The contemporary cineplex resembles something out of Brave New World or 1984: Row after row of shoebox-shaped rooms filled with chairs, each armrest featuring an enormous cup holder, encouraging the viewer to buy buckets of popcorn and cisterns of pop.
But in small screening rooms across Seattle (see sidebar next page), a different diet of film can be found. Dubbed "microcinemas," these venues for film range from the back rooms of bars to the flagship of the trend, the Grand Illusion. Microcinemas show experimental shorts, new low-budget films, classic film noir, lurid camp trash—the only constant is that someone cared enough to screen it.
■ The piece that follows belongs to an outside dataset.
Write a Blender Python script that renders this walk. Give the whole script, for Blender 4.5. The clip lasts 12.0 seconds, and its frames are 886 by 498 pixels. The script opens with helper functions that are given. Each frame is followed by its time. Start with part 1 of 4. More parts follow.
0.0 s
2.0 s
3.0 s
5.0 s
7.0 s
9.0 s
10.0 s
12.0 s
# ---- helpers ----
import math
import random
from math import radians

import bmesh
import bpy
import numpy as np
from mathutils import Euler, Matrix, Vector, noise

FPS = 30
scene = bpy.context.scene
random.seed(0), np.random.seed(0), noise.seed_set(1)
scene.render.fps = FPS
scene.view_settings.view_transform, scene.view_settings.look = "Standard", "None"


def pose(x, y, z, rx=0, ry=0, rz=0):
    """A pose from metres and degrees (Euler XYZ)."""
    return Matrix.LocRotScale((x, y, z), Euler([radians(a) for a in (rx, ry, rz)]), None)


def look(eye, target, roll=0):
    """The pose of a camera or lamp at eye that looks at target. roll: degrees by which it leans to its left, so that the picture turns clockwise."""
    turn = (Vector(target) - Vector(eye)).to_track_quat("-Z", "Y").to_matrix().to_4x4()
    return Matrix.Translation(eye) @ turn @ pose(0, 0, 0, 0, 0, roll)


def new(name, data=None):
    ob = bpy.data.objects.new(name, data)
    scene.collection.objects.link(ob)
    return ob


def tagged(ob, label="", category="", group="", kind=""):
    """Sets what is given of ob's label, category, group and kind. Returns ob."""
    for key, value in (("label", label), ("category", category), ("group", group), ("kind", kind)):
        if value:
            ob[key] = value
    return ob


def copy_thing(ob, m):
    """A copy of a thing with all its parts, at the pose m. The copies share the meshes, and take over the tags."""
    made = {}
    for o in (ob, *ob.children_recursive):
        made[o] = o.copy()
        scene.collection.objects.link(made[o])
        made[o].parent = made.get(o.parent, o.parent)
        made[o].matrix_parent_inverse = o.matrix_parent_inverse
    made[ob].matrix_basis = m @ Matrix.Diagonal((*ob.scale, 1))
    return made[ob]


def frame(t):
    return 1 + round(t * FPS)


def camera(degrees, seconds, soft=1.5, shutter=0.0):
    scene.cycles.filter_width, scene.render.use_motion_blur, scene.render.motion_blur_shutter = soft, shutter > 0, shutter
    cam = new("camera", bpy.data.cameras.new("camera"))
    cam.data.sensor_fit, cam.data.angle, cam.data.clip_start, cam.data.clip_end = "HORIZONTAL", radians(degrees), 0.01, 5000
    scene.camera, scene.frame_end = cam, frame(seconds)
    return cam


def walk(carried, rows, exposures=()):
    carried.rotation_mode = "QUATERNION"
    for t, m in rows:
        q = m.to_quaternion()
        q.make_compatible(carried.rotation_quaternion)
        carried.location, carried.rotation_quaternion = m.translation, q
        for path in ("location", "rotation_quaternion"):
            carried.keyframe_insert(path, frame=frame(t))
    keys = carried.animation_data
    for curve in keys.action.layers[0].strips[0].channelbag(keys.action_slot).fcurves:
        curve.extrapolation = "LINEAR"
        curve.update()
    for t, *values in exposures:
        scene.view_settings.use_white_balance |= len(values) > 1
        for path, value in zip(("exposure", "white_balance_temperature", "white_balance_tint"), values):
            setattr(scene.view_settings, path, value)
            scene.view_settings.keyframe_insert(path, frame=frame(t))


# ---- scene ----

"There's always been people showing these films," says Robert Graves, who curates movies upstairs at Scarecrow Video. "We're just looking to see films we can't see elsewhere."
Erick Larson, one of the mainstays of Shining Moment, which screens obscure older movies at the Speakeasy, agrees. "When we started, our charter was 'Exploring the neglected pathways of cinema.'" Jon Behrens, of Cinema 18, is more blunt: "There's just a lot of crap being shown. People are getting tired of paying $8 to go see crap when you can pay a little money to see something fun and hang out and smoke cigarettes."
Much of the movement's growth comes from places that don't usually show films. "When you only have a few bars, they just get bands," theorizes Larson. "But when they have to be competitive, venues look for other things, especially on off nights. Showing films has gotten a reputation for being cool, and they make money from food and drink—it's an economic incentive."
Joel Bachar, who runs Independent Exposure, another series at the Speakeasy, says, "The shift in acceptance by the press has been dramatic. I had a hell of a time just getting listed in the calendar sections for the first year. Now everyone from the [Seattle] Times to Sidewalk.com lists even obscure films appearing in community centers. The rise in public awareness is dramatic."
Many of the driving forces behind microcinemas are filmmakers themselves. Says Graves, "When I built up the theater at Scarecrow, I was hoping to generate the income to make my own film. It quickly became clear that was never going to happen." Reed O'Beirne, whose screenings of Super-8 films should return to the Alibi Room this fall, asserts the low-budget ethos that underlies many of these microcinemas: "If you have an idea and a camcorder, and can convince some friends to help you, you can make a film for practically nothing—if you have a creative idea, which is the hard part. It's a strange art form, where you have to be a great poet and a salesman as well."
Cinema 18, like the Grand Illusion, aspires to be both an outlet and a support system for new films; the small screening room also serves as a studio for film shoots. Says Behrens, "Anyone who has a film they've made and want to show, they should talk to us. We're not a club. Regardless of whether it's good or bad, if you made it, it deserves to be seen, at least once. Some of my favorite films are regarded as some of the worst films ever made, like Plan 9 from Outer Space or Jesse James Meets Frankenstein's Daughter—those are all gems of cinematic history."